* **WHAT IS EXPECTED**
Output the entries word for word. Omit images.

═════ DATA EXCERPTS

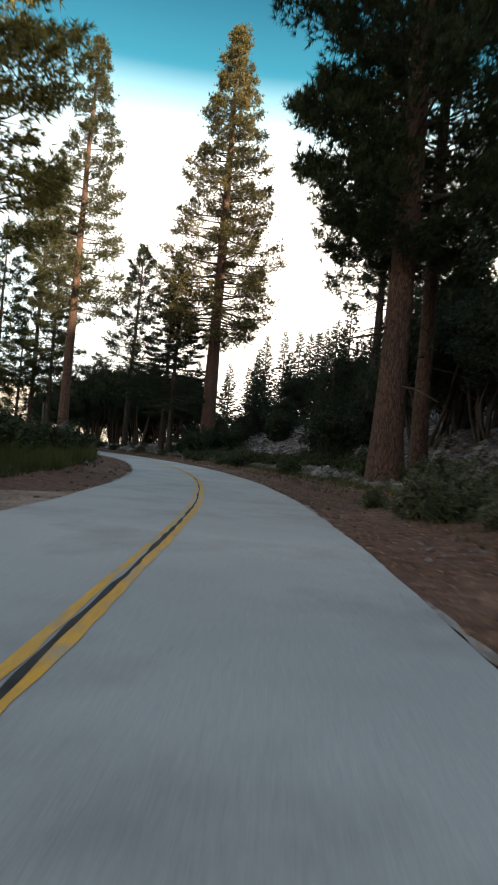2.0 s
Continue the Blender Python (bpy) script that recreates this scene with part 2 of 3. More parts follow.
def make_mountain():
    m, nt, b = nodes_of("sunlit_granite_with_brush")
    big = noise_node(nt, 0.012, 6, 0.6, (1, 0.5, 1), "UV")
    mid = noise_node(nt, 0.085, 7, 0.72, (1, 0.62, 1), "UV")
    spot = noise_node(nt, 0.36, 7, 0.72, (1, 0.8, 1), "UV")
    gully = noise_node(nt, 0.03, 6, 0.65, (1, 0.22, 1), "UV")
    rock = ramp_node(nt, mid.outputs[0], ((0.3, (0.16, 0.152, 0.147)), (0.5, (0.33, 0.32, 0.315)), (0.66, (0.57, 0.555, 0.545))))
    cluster = mix_node(nt, spot.outputs[0], mid.outputs[0], 0.42)
    brush = ramp_node(nt, cluster, ((0.495, (1, 1, 1)), (0.54, (0, 0, 0))))
    patch = ramp_node(nt, big.outputs[0], ((0.38, (0.35, 0.35, 0.35)), (0.58, (0.95, 0.95, 0.95))))
    fac = mix_node(nt, brush.outputs[0], patch.outputs[0], 1.0, "MULTIPLY")
    # shade of the gullies, streaked darker into the rock colour
    shade = ramp_node(nt, gully.outputs[0], ((0.35, (0.62, 0.61, 0.60)), (0.55, (1.05, 1.04, 1.05))))
    stone = mix_node(nt, rock.outputs[0], shade.outputs[0], 1.0, "MULTIPLY")
    nt.links.new(mix_node(nt, stone, (0.078, 0.08, 0.058), fac), b.inputs["Base Color"])
    b.inputs["Roughness"].default_value = 0.95
    b.inputs["Specular IOR Level"].default_value = 0.1
    bump_node(nt, b, mid.outputs[0], 0.9, 5.0)
    return m


M_GROUND, M_ROAD, M_MOUNTAIN = make_ground(), make_road(), make_mountain()
M_LINE = make_surface("worn_yellow_road_paint", ((0.40, (0.28, 0.25, 0.19)), (0.49, (0.46, 0.25, 0.05)), (0.7, (0.56, 0.29, 0.03))), 3.5, 30, 0.7, 0.2, 0.003)
M_CRUMBLE = make_surface("crumbled_asphalt_and_dust", ((0.35, (0.17, 0.145, 0.125)), (0.5, (0.24, 0.22, 0.20)), (0.65, (0.30, 0.29, 0.275))), 14, 60, 0.95, 0.8, 0.02)
M_SAND = make_surface("sandy_dirt", ((0.3, (0.13, 0.085, 0.062)), (0.5, (0.21, 0.15, 0.115)), (0.7, (0.29, 0.22, 0.175))), 1.6, 22, 0.95, 0.6, 0.02)
M_TAR = make_surface("tar_crack_filler", ((0.3, (0.012, 0.012, 0.012)), (0.7, (0.045, 0.045, 0.043))), 6, 30, 0.95, 0.3, 0.004)

# ---- the plan: the road's centre line, and the lie of the land ----
CENTRE = [(-0.9, -90), (-0.85, -40), (-0.8, -15), (-0.72, 0), (-0.65, 4.9), (-0.59, 10), (-0.58, 15), (-0.79, 20), (-1.29, 25.1), (-1.9, 30), (-2.75, 34.9), (-3.86, 39.8),
          (-5.23, 44.6), (-6.83, 49.4), (-8.62, 54.1), (-10.62, 58.7), (-12.87, 63.1), (-15.27, 67.5), (-17.97, 71.8), (-20.75, 75.9), (-23.67, 80), (-26.7, 83.9), (-29.96, 87.9),
          (-33.25, 91.5), (-37.3, 94.6), (-42, 96.3), (-47.1, 96.7), (-52.2, 96.1), (-57, 94.9), (-75, 88), (-120, 70)]


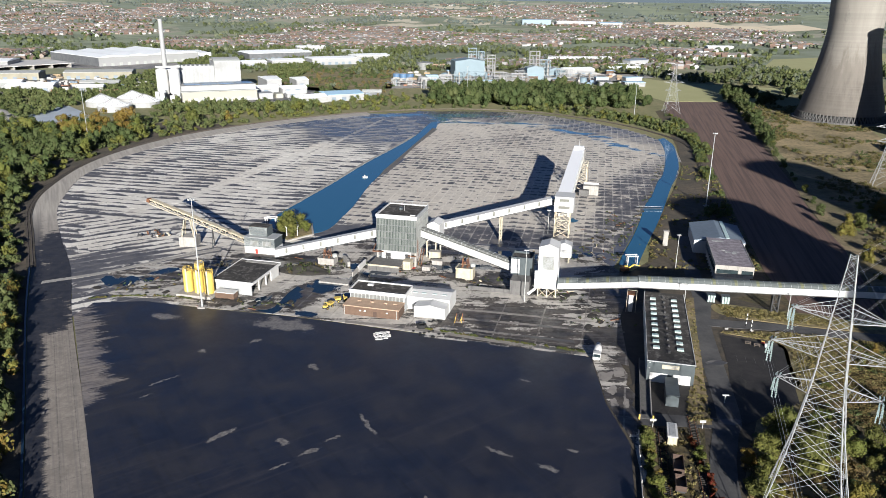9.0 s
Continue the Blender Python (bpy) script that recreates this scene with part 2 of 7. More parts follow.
comb = k.sum(k.times(k.noise(1.0, 3, 0.6, vec=k.grain(22.0, 0.03, 0.15)), 1.9), k.times(k.noise(1.0, 5, 0.75, vec=k.grain(26.0, 0.05, 0.62)), 3.2), -1.42)
side = k.times(k.sum(k.times(x, 0.883), k.times(y, 0.469), 5.0), 1.0 / 8.6)
comb = k.math("SUBTRACT", k.math("SUBTRACT", comb, side), k.math("MAXIMUM", k.times(k.math("SUBTRACT", 246.0, y), 0.07), 0.0))
front = k.times(k.sum(k.times(x, 0.2334), k.times(y, 0.9724), -276.5), 0.22)
front = k.math("SUBTRACT", front, k.math("ABSOLUTE", k.times(k.math("SUBTRACT", k.noise(0.16, 5, 0.7), 0.35), 4.0)))
bare = k.math("MAXIMUM", k.math("ADD", bare, k.times(rag, 0.9)), front)
comb = k.ramp(k.math("ADD", comb, k.times(rag, 0.3)), (0.2, 0.0), (0.36, 0.9))
pale = k.mix(k.ramp(fine, (0.34, 0.0), (0.62, 1.0)), (0.34, 0.31, 0.27), (0.10, 0.09, 0.082))
mott = k.noise(0.07, 7, 0.7)
col = k.mix(k.ramp(mott, (0.48, 0.0), (0.66, 0.35)), col, (0.022, 0.018, 0.019))
col = k.mix(k.ramp(mott, (0.30, 0.55), (0.44, 0.0)), col, (0.006, 0.0085, 0.016))
col = k.mix(k.times(crumb, 0.7), col, (0.16, 0.135, 0.115))
col = k.mix(comb, col, k.mix(k.ramp(k.noise(1.0, 6, 0.75, vec=k.grain(28.0, 0.12, 0.7)), (0.36, 0.0), (0.64, 1.0)), (0.30, 0.26, 0.22), (0.085, 0.072, 0.062)))
k.color(k.mix(k.ramp(bare, (0.2, 0.0), (0.36, 0.75)), col, pale))
k.rough(k.ramp(mott, (0.36, 0.38), (0.62, 0.58)))
k.b.inputs["Specular IOR Level"].default_value = 1.0
k.bump(k.noise(1.2, 6, 0.7), 0.14, 0.06)
COAL = k.m

# plant apron: pale slabs under ragged black mud, worse towards the tracks
k = Mat("plant_apron_concrete", 0.85)
vec = k.turned(k.pos, -PLANT)
f = k.noise(0.4, 7, 0.7)
patchy = k.noise(0.05, 8, 0.62, distort=1.2)
band = k.noise(1.0, 6, 0.68, vec=k.turned(k.pos, -PLANT, (0.03, 0.26, 1.0)), distort=0.4)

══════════

* **FINISHED ANSWER**
2.0 s
Continue the Blender Python (bpy) script that recreates this scene with part 2 of 3. More parts follow.
def make_mountain():
    m, nt, b = nodes_of("sunlit_granite_with_brush")
    big = noise_node(nt, 0.012, 6, 0.6, (1, 0.5, 1), "UV")
    mid = noise_node(nt, 0.085, 7, 0.72, (1, 0.62, 1), "UV")
    spot = noise_node(nt, 0.36, 7, 0.72, (1, 0.8, 1), "UV")
    gully = noise_node(nt, 0.03, 6, 0.65, (1, 0.22, 1), "UV")
    rock = ramp_node(nt, mid.outputs[0], ((0.3, (0.16, 0.152, 0.147)), (0.5, (0.33, 0.32, 0.315)), (0.66, (0.57, 0.555, 0.545))))
    cluster = mix_node(nt, spot.outputs[0], mid.outputs[0], 0.42)
    brush = ramp_node(nt, cluster, ((0.495, (1, 1, 1)), (0.54, (0, 0, 0))))
    patch = ramp_node(nt, big.outputs[0], ((0.38, (0.35, 0.35, 0.35)), (0.58, (0.95, 0.95, 0.95))))
    fac = mix_node(nt, brush.outputs[0], patch.outputs[0], 1.0, "MULTIPLY")
    # shade of the gullies, streaked darker into the rock colour
    shade = ramp_node(nt, gully.outputs[0], ((0.35, (0.62, 0.61, 0.60)), (0.55, (1.05, 1.04, 1.05))))
    stone = mix_node(nt, rock.outputs[0], shade.outputs[0], 1.0, "MULTIPLY")
    nt.links.new(mix_node(nt, stone, (0.078, 0.08, 0.058), fac), b.inputs["Base Color"])
    b.inputs["Roughness"].default_value = 0.95
    b.inputs["Specular IOR Level"].default_value = 0.1
    bump_node(nt, b, mid.outputs[0], 0.9, 5.0)
    return m


M_GROUND, M_ROAD, M_MOUNTAIN = make_ground(), make_road(), make_mountain()
M_LINE = make_surface("worn_yellow_road_paint", ((0.40, (0.28, 0.25, 0.19)), (0.49, (0.46, 0.25, 0.05)), (0.7, (0.56, 0.29, 0.03))), 3.5, 30, 0.7, 0.2, 0.003)
M_CRUMBLE = make_surface("crumbled_asphalt_and_dust", ((0.35, (0.17, 0.145, 0.125)), (0.5, (0.24, 0.22, 0.20)), (0.65, (0.30, 0.29, 0.275))), 14, 60, 0.95, 0.8, 0.02)
M_SAND = make_surface("sandy_dirt", ((0.3, (0.13, 0.085, 0.062)), (0.5, (0.21, 0.15, 0.115)), (0.7, (0.29, 0.22, 0.175))), 1.6, 22, 0.95, 0.6, 0.02)
M_TAR = make_surface("tar_crack_filler", ((0.3, (0.012, 0.012, 0.012)), (0.7, (0.045, 0.045, 0.043))), 6, 30, 0.95, 0.3, 0.004)

# ---- the plan: the road's centre line, and the lie of the land ----
CENTRE = [(-0.9, -90), (-0.85, -40), (-0.8, -15), (-0.72, 0), (-0.65, 4.9), (-0.59, 10), (-0.58, 15), (-0.79, 20), (-1.29, 25.1), (-1.9, 30), (-2.75, 34.9), (-3.86, 39.8),
          (-5.23, 44.6), (-6.83, 49.4), (-8.62, 54.1), (-10.62, 58.7), (-12.87, 63.1), (-15.27, 67.5), (-17.97, 71.8), (-20.75, 75.9), (-23.67, 80), (-26.7, 83.9), (-29.96, 87.9),
          (-33.25, 91.5), (-37.3, 94.6), (-42, 96.3), (-47.1, 96.7), (-52.2, 96.1), (-57, 94.9), (-75, 88), (-120, 70)]


9.0 s
Continue the Blender Python (bpy) script that recreates this scene with part 2 of 7. More parts follow.
comb = k.sum(k.times(k.noise(1.0, 3, 0.6, vec=k.grain(22.0, 0.03, 0.15)), 1.9), k.times(k.noise(1.0, 5, 0.75, vec=k.grain(26.0, 0.05, 0.62)), 3.2), -1.42)
side = k.times(k.sum(k.times(x, 0.883), k.times(y, 0.469), 5.0), 1.0 / 8.6)
comb = k.math("SUBTRACT", k.math("SUBTRACT", comb, side), k.math("MAXIMUM", k.times(k.math("SUBTRACT", 246.0, y), 0.07), 0.0))
front = k.times(k.sum(k.times(x, 0.2334), k.times(y, 0.9724), -276.5), 0.22)
front = k.math("SUBTRACT", front, k.math("ABSOLUTE", k.times(k.math("SUBTRACT", k.noise(0.16, 5, 0.7), 0.35), 4.0)))
bare = k.math("MAXIMUM", k.math("ADD", bare, k.times(rag, 0.9)), front)
comb = k.ramp(k.math("ADD", comb, k.times(rag, 0.3)), (0.2, 0.0), (0.36, 0.9))
pale = k.mix(k.ramp(fine, (0.34, 0.0), (0.62, 1.0)), (0.34, 0.31, 0.27), (0.10, 0.09, 0.082))
mott = k.noise(0.07, 7, 0.7)
col = k.mix(k.ramp(mott, (0.48, 0.0), (0.66, 0.35)), col, (0.022, 0.018, 0.019))
col = k.mix(k.ramp(mott, (0.30, 0.55), (0.44, 0.0)), col, (0.006, 0.0085, 0.016))
col = k.mix(k.times(crumb, 0.7), col, (0.16, 0.135, 0.115))
col = k.mix(comb, col, k.mix(k.ramp(k.noise(1.0, 6, 0.75, vec=k.grain(28.0, 0.12, 0.7)), (0.36, 0.0), (0.64, 1.0)), (0.30, 0.26, 0.22), (0.085, 0.072, 0.062)))
k.color(k.mix(k.ramp(bare, (0.2, 0.0), (0.36, 0.75)), col, pale))
k.rough(k.ramp(mott, (0.36, 0.38), (0.62, 0.58)))
k.b.inputs["Specular IOR Level"].default_value = 1.0
k.bump(k.noise(1.2, 6, 0.7), 0.14, 0.06)
COAL = k.m

# plant apron: pale slabs under ragged black mud, worse towards the tracks
k = Mat("plant_apron_concrete", 0.85)
vec = k.turned(k.pos, -PLANT)
f = k.noise(0.4, 7, 0.7)
patchy = k.noise(0.05, 8, 0.62, distort=1.2)
band = k.noise(1.0, 6, 0.68, vec=k.turned(k.pos, -PLANT, (0.03, 0.26, 1.0)), distort=0.4)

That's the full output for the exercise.